* EXERCISE
Pictures stay out of the copy; set down each line of the listing below exactly.

[START DATASET EXTRACT]

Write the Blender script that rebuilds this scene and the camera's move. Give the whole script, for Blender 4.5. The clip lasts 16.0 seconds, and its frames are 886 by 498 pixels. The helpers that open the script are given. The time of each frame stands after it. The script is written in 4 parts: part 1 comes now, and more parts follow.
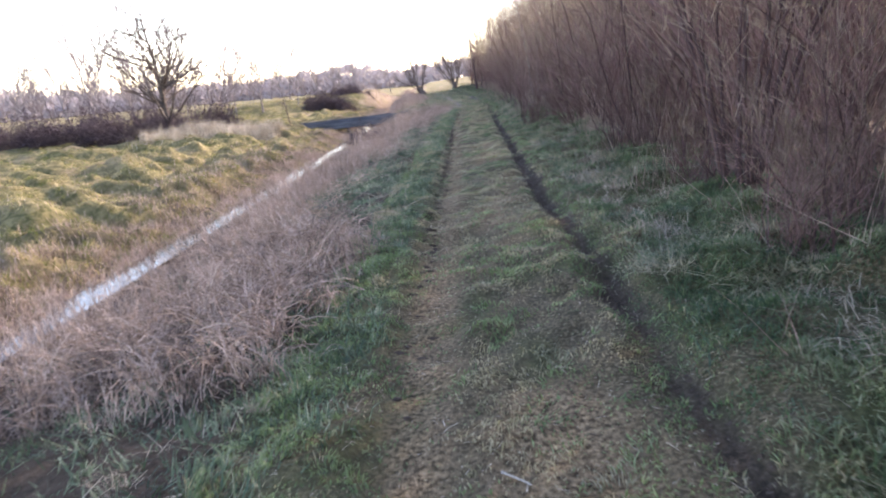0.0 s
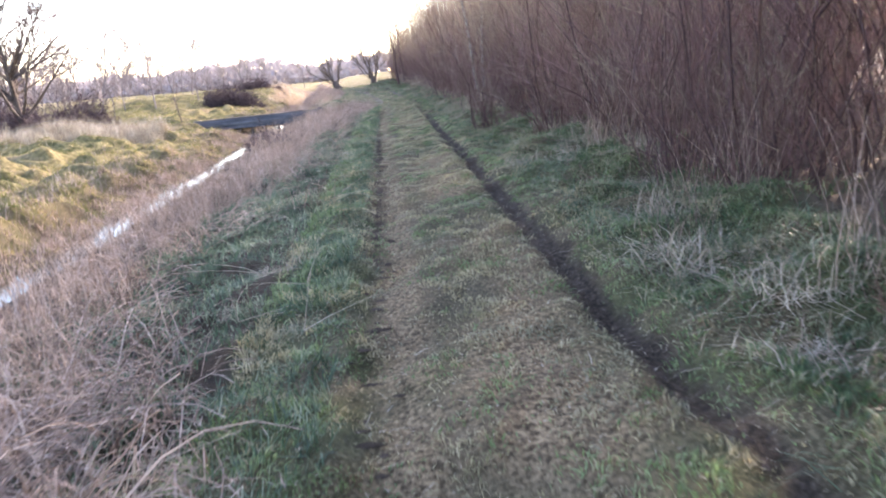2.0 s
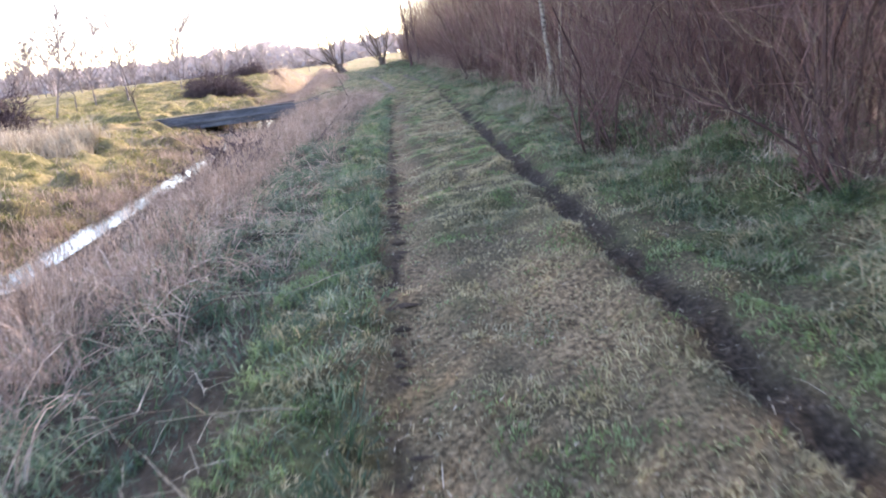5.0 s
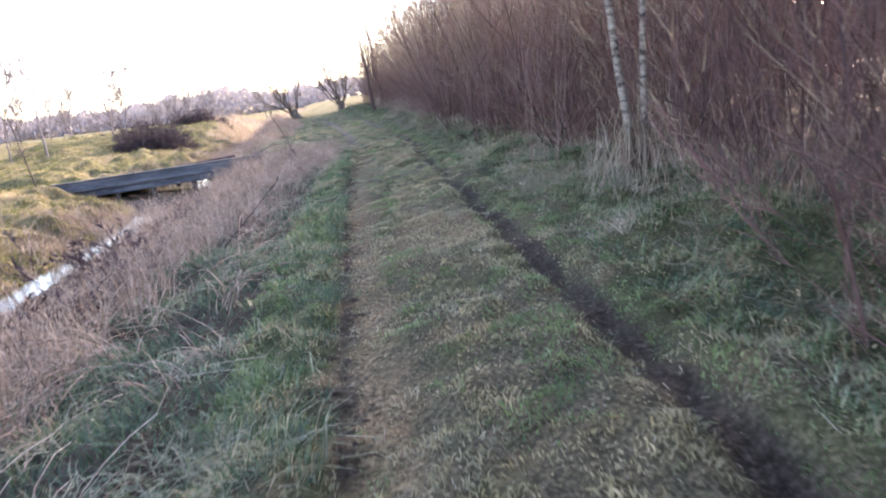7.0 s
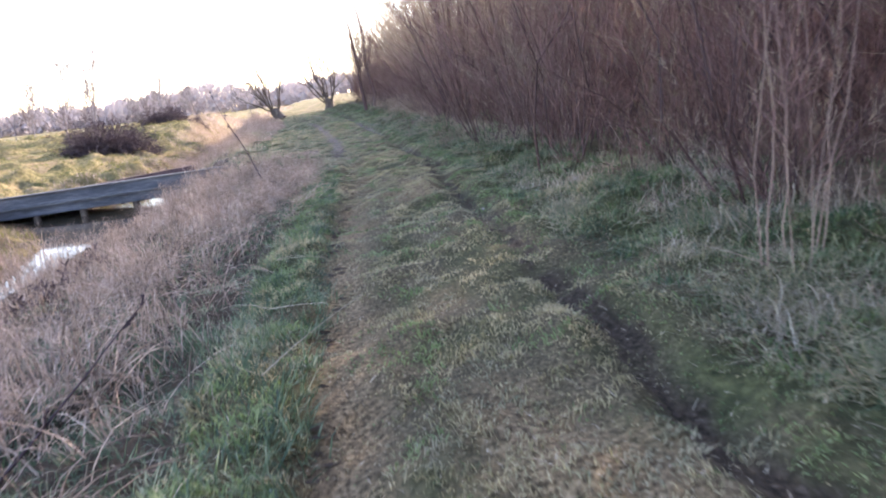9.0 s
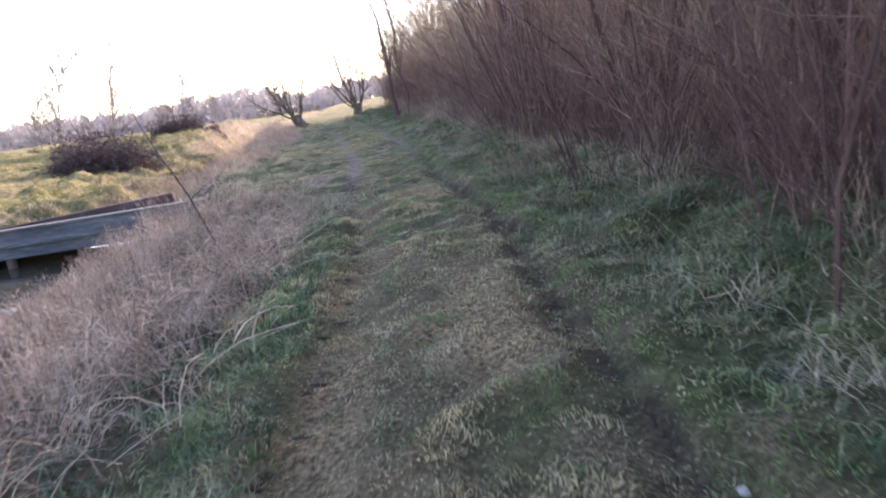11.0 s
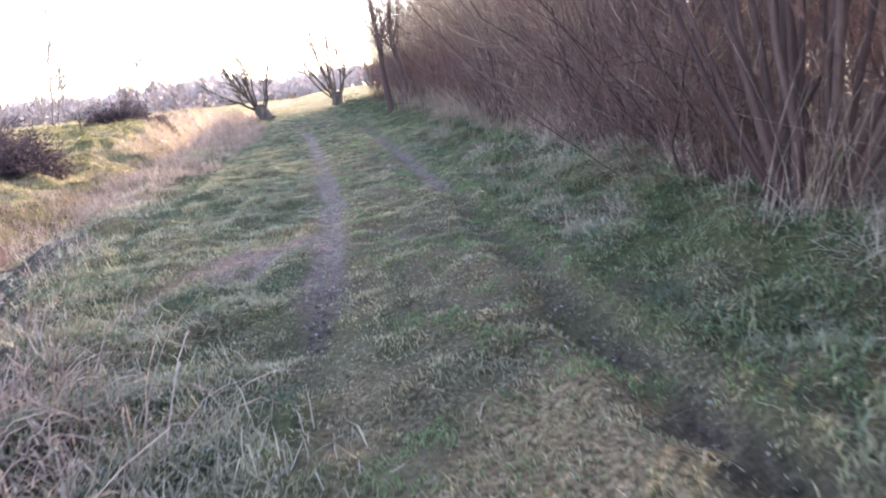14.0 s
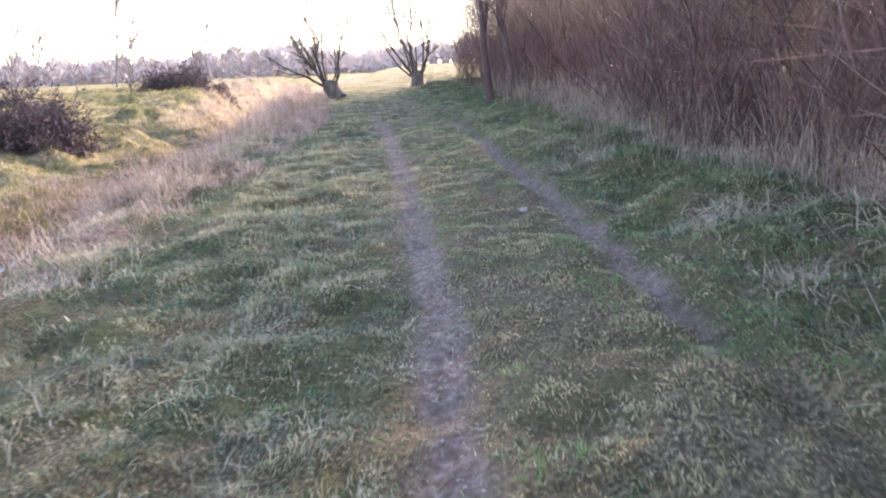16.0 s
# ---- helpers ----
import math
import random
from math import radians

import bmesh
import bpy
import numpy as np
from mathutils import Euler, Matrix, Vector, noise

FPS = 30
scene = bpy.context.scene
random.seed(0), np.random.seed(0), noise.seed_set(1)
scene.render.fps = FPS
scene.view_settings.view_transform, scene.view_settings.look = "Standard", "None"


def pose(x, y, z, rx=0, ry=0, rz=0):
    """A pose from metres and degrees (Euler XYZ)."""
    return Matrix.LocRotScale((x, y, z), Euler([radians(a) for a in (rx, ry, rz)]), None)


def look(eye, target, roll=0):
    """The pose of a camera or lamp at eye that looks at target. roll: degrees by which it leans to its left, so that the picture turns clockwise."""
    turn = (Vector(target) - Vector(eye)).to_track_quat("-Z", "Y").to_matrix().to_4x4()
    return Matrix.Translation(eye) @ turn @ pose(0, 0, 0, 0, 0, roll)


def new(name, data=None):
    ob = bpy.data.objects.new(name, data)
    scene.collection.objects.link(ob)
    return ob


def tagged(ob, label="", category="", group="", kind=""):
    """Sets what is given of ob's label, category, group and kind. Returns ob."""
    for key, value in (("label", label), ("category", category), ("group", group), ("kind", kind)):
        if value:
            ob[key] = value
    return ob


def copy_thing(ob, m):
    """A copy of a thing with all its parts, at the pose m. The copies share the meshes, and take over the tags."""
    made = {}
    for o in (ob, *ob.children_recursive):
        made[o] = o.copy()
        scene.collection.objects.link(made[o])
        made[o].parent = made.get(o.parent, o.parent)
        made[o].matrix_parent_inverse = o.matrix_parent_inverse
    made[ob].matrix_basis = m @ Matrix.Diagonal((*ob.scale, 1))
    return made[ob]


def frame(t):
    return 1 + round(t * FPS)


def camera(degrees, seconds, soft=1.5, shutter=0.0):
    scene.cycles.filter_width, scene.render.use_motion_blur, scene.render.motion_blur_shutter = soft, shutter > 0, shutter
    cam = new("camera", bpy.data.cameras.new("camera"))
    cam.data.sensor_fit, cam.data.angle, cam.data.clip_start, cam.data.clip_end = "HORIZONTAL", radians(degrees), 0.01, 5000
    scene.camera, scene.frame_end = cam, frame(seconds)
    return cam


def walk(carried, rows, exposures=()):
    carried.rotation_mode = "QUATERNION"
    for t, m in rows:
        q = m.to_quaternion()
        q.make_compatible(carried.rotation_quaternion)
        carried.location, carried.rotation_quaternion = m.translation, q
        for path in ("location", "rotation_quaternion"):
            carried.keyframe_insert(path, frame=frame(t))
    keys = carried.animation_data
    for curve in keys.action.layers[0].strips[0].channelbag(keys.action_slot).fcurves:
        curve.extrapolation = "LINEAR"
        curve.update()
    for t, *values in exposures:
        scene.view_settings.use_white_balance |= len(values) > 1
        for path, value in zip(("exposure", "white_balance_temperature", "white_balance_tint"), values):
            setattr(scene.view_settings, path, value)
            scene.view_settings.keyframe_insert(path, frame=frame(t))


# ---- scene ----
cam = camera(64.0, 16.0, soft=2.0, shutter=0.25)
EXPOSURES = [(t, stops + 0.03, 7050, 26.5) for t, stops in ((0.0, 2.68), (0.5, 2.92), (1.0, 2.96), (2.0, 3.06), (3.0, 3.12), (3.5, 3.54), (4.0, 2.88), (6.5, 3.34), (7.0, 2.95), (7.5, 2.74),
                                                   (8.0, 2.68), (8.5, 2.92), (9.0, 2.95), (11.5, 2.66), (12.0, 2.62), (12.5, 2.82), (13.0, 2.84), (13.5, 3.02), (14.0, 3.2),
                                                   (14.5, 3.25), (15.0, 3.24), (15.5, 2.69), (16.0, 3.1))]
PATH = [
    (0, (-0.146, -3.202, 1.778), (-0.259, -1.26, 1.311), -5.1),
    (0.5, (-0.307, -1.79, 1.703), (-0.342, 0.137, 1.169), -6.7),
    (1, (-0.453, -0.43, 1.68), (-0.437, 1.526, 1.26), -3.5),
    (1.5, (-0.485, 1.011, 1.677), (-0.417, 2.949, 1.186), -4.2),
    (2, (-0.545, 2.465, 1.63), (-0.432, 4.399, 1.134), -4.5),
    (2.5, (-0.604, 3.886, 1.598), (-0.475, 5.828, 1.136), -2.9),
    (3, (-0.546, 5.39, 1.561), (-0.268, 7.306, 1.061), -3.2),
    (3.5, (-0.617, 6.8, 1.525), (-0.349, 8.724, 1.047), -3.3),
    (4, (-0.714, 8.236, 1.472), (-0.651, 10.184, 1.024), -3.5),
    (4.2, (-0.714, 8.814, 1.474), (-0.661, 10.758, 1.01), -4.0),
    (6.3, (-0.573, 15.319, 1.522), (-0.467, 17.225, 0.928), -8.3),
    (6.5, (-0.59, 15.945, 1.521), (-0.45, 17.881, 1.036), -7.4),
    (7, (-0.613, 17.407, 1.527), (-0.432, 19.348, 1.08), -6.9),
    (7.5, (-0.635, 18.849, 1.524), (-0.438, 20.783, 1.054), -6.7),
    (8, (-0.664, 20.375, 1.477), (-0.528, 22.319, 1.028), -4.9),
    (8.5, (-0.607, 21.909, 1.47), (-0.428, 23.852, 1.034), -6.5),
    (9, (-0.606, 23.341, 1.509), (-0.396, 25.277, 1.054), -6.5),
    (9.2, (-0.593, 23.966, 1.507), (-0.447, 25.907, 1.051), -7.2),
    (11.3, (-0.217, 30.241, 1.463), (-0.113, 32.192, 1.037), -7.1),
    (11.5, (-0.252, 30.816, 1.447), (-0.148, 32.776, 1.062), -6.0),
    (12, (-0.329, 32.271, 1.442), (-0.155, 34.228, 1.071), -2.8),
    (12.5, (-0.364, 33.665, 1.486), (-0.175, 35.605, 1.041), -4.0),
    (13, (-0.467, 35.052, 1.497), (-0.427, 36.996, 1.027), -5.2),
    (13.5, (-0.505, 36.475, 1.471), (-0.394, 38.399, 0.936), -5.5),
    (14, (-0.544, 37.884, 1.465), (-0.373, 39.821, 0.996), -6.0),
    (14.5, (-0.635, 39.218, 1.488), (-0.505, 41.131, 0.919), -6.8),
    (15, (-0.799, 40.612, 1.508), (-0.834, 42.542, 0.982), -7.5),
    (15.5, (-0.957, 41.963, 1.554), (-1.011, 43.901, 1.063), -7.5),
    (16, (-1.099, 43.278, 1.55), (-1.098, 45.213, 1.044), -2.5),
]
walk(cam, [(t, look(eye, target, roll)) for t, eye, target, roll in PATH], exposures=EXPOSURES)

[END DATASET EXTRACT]

* CORRECT OUTPUT
Write the Blender script that rebuilds this scene and the camera's move. Give the whole script, for Blender 4.5. The clip lasts 16.0 seconds, and its frames are 886 by 498 pixels. The helpers that open the script are given. The time of each frame stands after it. The script is written in 4 parts: part 1 comes now, and more parts follow.
0.0 s
2.0 s
5.0 s
7.0 s
9.0 s
11.0 s
14.0 s
16.0 s
# ---- helpers ----
import math
import random
from math import radians

import bmesh
import bpy
import numpy as np
from mathutils import Euler, Matrix, Vector, noise

FPS = 30
scene = bpy.context.scene
random.seed(0), np.random.seed(0), noise.seed_set(1)
scene.render.fps = FPS
scene.view_settings.view_transform, scene.view_settings.look = "Standard", "None"


def pose(x, y, z, rx=0, ry=0, rz=0):
    """A pose from metres and degrees (Euler XYZ)."""
    return Matrix.LocRotScale((x, y, z), Euler([radians(a) for a in (rx, ry, rz)]), None)


def look(eye, target, roll=0):
    """The pose of a camera or lamp at eye that looks at target. roll: degrees by which it leans to its left, so that the picture turns clockwise."""
    turn = (Vector(target) - Vector(eye)).to_track_quat("-Z", "Y").to_matrix().to_4x4()
    return Matrix.Translation(eye) @ turn @ pose(0, 0, 0, 0, 0, roll)


def new(name, data=None):
    ob = bpy.data.objects.new(name, data)
    scene.collection.objects.link(ob)
    return ob


def tagged(ob, label="", category="", group="", kind=""):
    """Sets what is given of ob's label, category, group and kind. Returns ob."""
    for key, value in (("label", label), ("category", category), ("group", group), ("kind", kind)):
        if value:
            ob[key] = value
    return ob


def copy_thing(ob, m):
    """A copy of a thing with all its parts, at the pose m. The copies share the meshes, and take over the tags."""
    made = {}
    for o in (ob, *ob.children_recursive):
        made[o] = o.copy()
        scene.collection.objects.link(made[o])
        made[o].parent = made.get(o.parent, o.parent)
        made[o].matrix_parent_inverse = o.matrix_parent_inverse
    made[ob].matrix_basis = m @ Matrix.Diagonal((*ob.scale, 1))
    return made[ob]


def frame(t):
    return 1 + round(t * FPS)


def camera(degrees, seconds, soft=1.5, shutter=0.0):
    scene.cycles.filter_width, scene.render.use_motion_blur, scene.render.motion_blur_shutter = soft, shutter > 0, shutter
    cam = new("camera", bpy.data.cameras.new("camera"))
    cam.data.sensor_fit, cam.data.angle, cam.data.clip_start, cam.data.clip_end = "HORIZONTAL", radians(degrees), 0.01, 5000
    scene.camera, scene.frame_end = cam, frame(seconds)
    return cam


def walk(carried, rows, exposures=()):
    carried.rotation_mode = "QUATERNION"
    for t, m in rows:
        q = m.to_quaternion()
        q.make_compatible(carried.rotation_quaternion)
        carried.location, carried.rotation_quaternion = m.translation, q
        for path in ("location", "rotation_quaternion"):
            carried.keyframe_insert(path, frame=frame(t))
    keys = carried.animation_data
    for curve in keys.action.layers[0].strips[0].channelbag(keys.action_slot).fcurves:
        curve.extrapolation = "LINEAR"
        curve.update()
    for t, *values in exposures:
        scene.view_settings.use_white_balance |= len(values) > 1
        for path, value in zip(("exposure", "white_balance_temperature", "white_balance_tint"), values):
            setattr(scene.view_settings, path, value)
            scene.view_settings.keyframe_insert(path, frame=frame(t))


# ---- scene ----
cam = camera(64.0, 16.0, soft=2.0, shutter=0.25)
EXPOSURES = [(t, stops + 0.03, 7050, 26.5) for t, stops in ((0.0, 2.68), (0.5, 2.92), (1.0, 2.96), (2.0, 3.06), (3.0, 3.12), (3.5, 3.54), (4.0, 2.88), (6.5, 3.34), (7.0, 2.95), (7.5, 2.74),
                                                   (8.0, 2.68), (8.5, 2.92), (9.0, 2.95), (11.5, 2.66), (12.0, 2.62), (12.5, 2.82), (13.0, 2.84), (13.5, 3.02), (14.0, 3.2),
                                                   (14.5, 3.25), (15.0, 3.24), (15.5, 2.69), (16.0, 3.1))]
PATH = [
    (0, (-0.146, -3.202, 1.778), (-0.259, -1.26, 1.311), -5.1),
    (0.5, (-0.307, -1.79, 1.703), (-0.342, 0.137, 1.169), -6.7),
    (1, (-0.453, -0.43, 1.68), (-0.437, 1.526, 1.26), -3.5),
    (1.5, (-0.485, 1.011, 1.677), (-0.417, 2.949, 1.186), -4.2),
    (2, (-0.545, 2.465, 1.63), (-0.432, 4.399, 1.134), -4.5),
    (2.5, (-0.604, 3.886, 1.598), (-0.475, 5.828, 1.136), -2.9),
    (3, (-0.546, 5.39, 1.561), (-0.268, 7.306, 1.061), -3.2),
    (3.5, (-0.617, 6.8, 1.525), (-0.349, 8.724, 1.047), -3.3),
    (4, (-0.714, 8.236, 1.472), (-0.651, 10.184, 1.024), -3.5),
    (4.2, (-0.714, 8.814, 1.474), (-0.661, 10.758, 1.01), -4.0),
    (6.3, (-0.573, 15.319, 1.522), (-0.467, 17.225, 0.928), -8.3),
    (6.5, (-0.59, 15.945, 1.521), (-0.45, 17.881, 1.036), -7.4),
    (7, (-0.613, 17.407, 1.527), (-0.432, 19.348, 1.08), -6.9),
    (7.5, (-0.635, 18.849, 1.524), (-0.438, 20.783, 1.054), -6.7),
    (8, (-0.664, 20.375, 1.477), (-0.528, 22.319, 1.028), -4.9),
    (8.5, (-0.607, 21.909, 1.47), (-0.428, 23.852, 1.034), -6.5),
    (9, (-0.606, 23.341, 1.509), (-0.396, 25.277, 1.054), -6.5),
    (9.2, (-0.593, 23.966, 1.507), (-0.447, 25.907, 1.051), -7.2),
    (11.3, (-0.217, 30.241, 1.463), (-0.113, 32.192, 1.037), -7.1),
    (11.5, (-0.252, 30.816, 1.447), (-0.148, 32.776, 1.062), -6.0),
    (12, (-0.329, 32.271, 1.442), (-0.155, 34.228, 1.071), -2.8),
    (12.5, (-0.364, 33.665, 1.486), (-0.175, 35.605, 1.041), -4.0),
    (13, (-0.467, 35.052, 1.497), (-0.427, 36.996, 1.027), -5.2),
    (13.5, (-0.505, 36.475, 1.471), (-0.394, 38.399, 0.936), -5.5),
    (14, (-0.544, 37.884, 1.465), (-0.373, 39.821, 0.996), -6.0),
    (14.5, (-0.635, 39.218, 1.488), (-0.505, 41.131, 0.919), -6.8),
    (15, (-0.799, 40.612, 1.508), (-0.834, 42.542, 0.982), -7.5),
    (15.5, (-0.957, 41.963, 1.554), (-1.011, 43.901, 1.063), -7.5),
    (16, (-1.099, 43.278, 1.55), (-1.098, 45.213, 1.044), -2.5),
]
walk(cam, [(t, look(eye, target, roll)) for t, eye, target, roll in PATH], exposures=EXPOSURES)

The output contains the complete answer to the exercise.